# Rows start

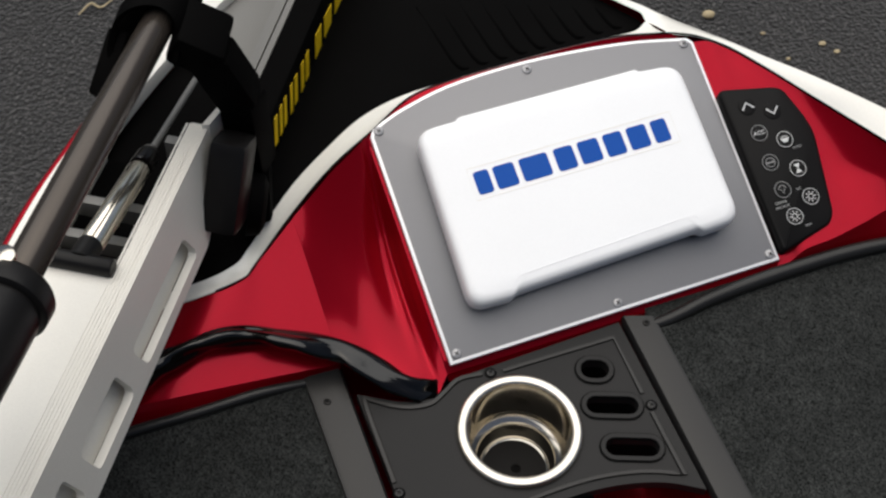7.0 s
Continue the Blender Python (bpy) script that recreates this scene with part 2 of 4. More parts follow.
def tube(bm, pts, radii, n=60, seg=14, flat=1.0, twist=0.0, wrinkle=0.0, folds=0.0, lobes=1.5):
    """A bent tube; flat squeezes it, twist turns the squeeze, wrinkle dents it."""
    line = smooth_line(pts, n)
    rr = smooth_line([(r, 0, 0) for r in radii], n)
    rings, x = [], None
    for i, c in enumerate(line):
        d = (line[min(i + 1, n - 1)] - line[max(i - 1, 0)]).normalized()
        x = (x - d * x.dot(d)).normalized() if x else d.orthogonal().normalized()
        y = d.cross(x)
        ring = []
        for k in range(seg):
            a = 2 * math.pi * k / seg
            r = rr[i].x
            q = twist * i / n
            ca, sa = math.cos(a), math.sin(a) * flat
            u, w = ca * math.cos(q) - sa * math.sin(q), ca * math.sin(q) + sa * math.cos(q)
            if folds:
                r *= 1 + folds * min(1.0, 0.1 + 7 * i / n) * (abs(math.sin(lobes * a + 0.6 + 2.2 * i / n)) - 0.6)
            if wrinkle:
                r *= 1 + wrinkle * noise.noise(Vector((c.x * 30 + ca * 0.9, c.y * 30 + sa * 0.9, c.z * 30)))
            ring.append(c + (x * u + y * w) * r)
        rings.append(ring)
    return ring_loft(bm, rings)


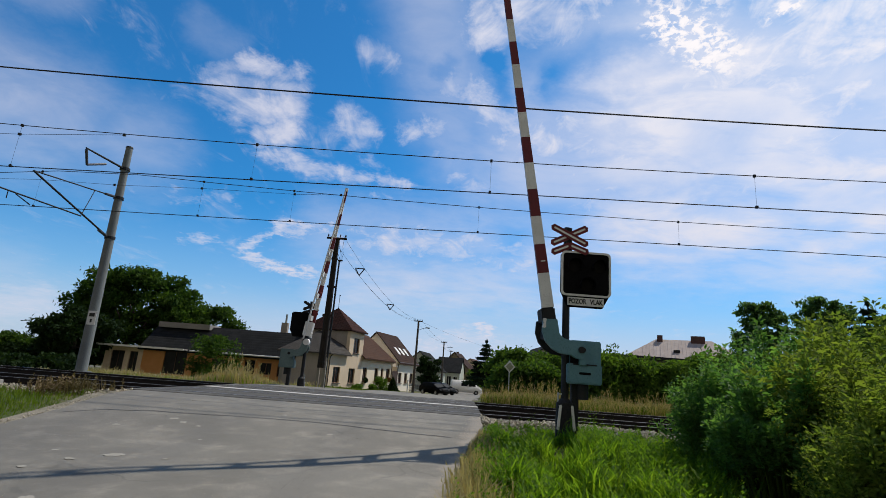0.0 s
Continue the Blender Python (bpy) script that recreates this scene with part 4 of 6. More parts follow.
def build_poles():
    # double-legged timber pole
    x, y = -6.45, 30.0
    g = land_z(x, y)
    p = thing("utility_pole", pose(x, y, g), "dark tarred double-legged timber utility pole on concrete stubs", "utility pole")
    h = 8.45 - g
    for dx in (-0.085, 0.085):
        part("leg", tube((dx, 0, 1.2), (dx * 0.6, 0, h), 0.135, 0.098, 14), M["tar_wood"], p)
        part("stub", box((dx * 2.0, 0.24, 0.85), (0.15, 0.18, 1.9)), M["grey_render"], p, bevel=0.02)
        part("strap", box((dx, 0.08, 1.55), (0.22, 0.44, 0.08)), M["dark_steel"], p)
    part("crossarm", box((0, -0.1, h - 0.05), (1.2, 0.10, 0.12)), M["tar_wood"], p, bevel=0.01)
    for dx in (-0.52, -0.2, 0.2, 0.52):
        bm = tube((dx, -0.1, h), (dx, -0.1, h + 0.08), 0.015)
        add_tube(bm, (dx, -0.1, h + 0.07), (dx, -0.1, h + 0.2), 0.05, 0.03, 10)
        part("insulator", bm, M["porcelain"], p)
    for dz in (1.3, 3.0, 4.7):
        part("bolt_block", box((0, 0, h - dz), (0.30 + dz * 0.06, 0.08, 0.12)), M["tar_wood"], p)
    for i, dx in enumerate((-0.3, 0.15, 0.45)):
        v, f = pipe_path([Vector((dx, -0.1, h)), Vector((dx * 0.7 + 0.1, -0.1, h - 0.5)), Vector((dx * 0.4 + 0.3, -0.05, h - 1.0)), Vector((0.4, 0, h - 1.5))], 0.012, 5)
        raw("jumper", v, f, M["wire"], p)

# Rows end

Stated exercise:
Print nothing but the lines from the line with "6. More parts follow." to the last line of the records above. Both of those lines count.

Finished answer:
Continue the Blender Python (bpy) script that recreates this scene with part 4 of 6. More parts follow.
def build_poles():
    # double-legged timber pole
    x, y = -6.45, 30.0
    g = land_z(x, y)
    p = thing("utility_pole", pose(x, y, g), "dark tarred double-legged timber utility pole on concrete stubs", "utility pole")
    h = 8.45 - g
    for dx in (-0.085, 0.085):
        part("leg", tube((dx, 0, 1.2), (dx * 0.6, 0, h), 0.135, 0.098, 14), M["tar_wood"], p)
        part("stub", box((dx * 2.0, 0.24, 0.85), (0.15, 0.18, 1.9)), M["grey_render"], p, bevel=0.02)
        part("strap", box((dx, 0.08, 1.55), (0.22, 0.44, 0.08)), M["dark_steel"], p)
    part("crossarm", box((0, -0.1, h - 0.05), (1.2, 0.10, 0.12)), M["tar_wood"], p, bevel=0.01)
    for dx in (-0.52, -0.2, 0.2, 0.52):
        bm = tube((dx, -0.1, h), (dx, -0.1, h + 0.08), 0.015)
        add_tube(bm, (dx, -0.1, h + 0.07), (dx, -0.1, h + 0.2), 0.05, 0.03, 10)
        part("insulator", bm, M["porcelain"], p)
    for dz in (1.3, 3.0, 4.7):
        part("bolt_block", box((0, 0, h - dz), (0.30 + dz * 0.06, 0.08, 0.12)), M["tar_wood"], p)
    for i, dx in enumerate((-0.3, 0.15, 0.45)):
        v, f = pipe_path([Vector((dx, -0.1, h)), Vector((dx * 0.7 + 0.1, -0.1, h - 0.5)), Vector((dx * 0.4 + 0.3, -0.05, h - 1.0)), Vector((0.4, 0, h - 1.5))], 0.012, 5)
        raw("jumper", v, f, M["wire"], p)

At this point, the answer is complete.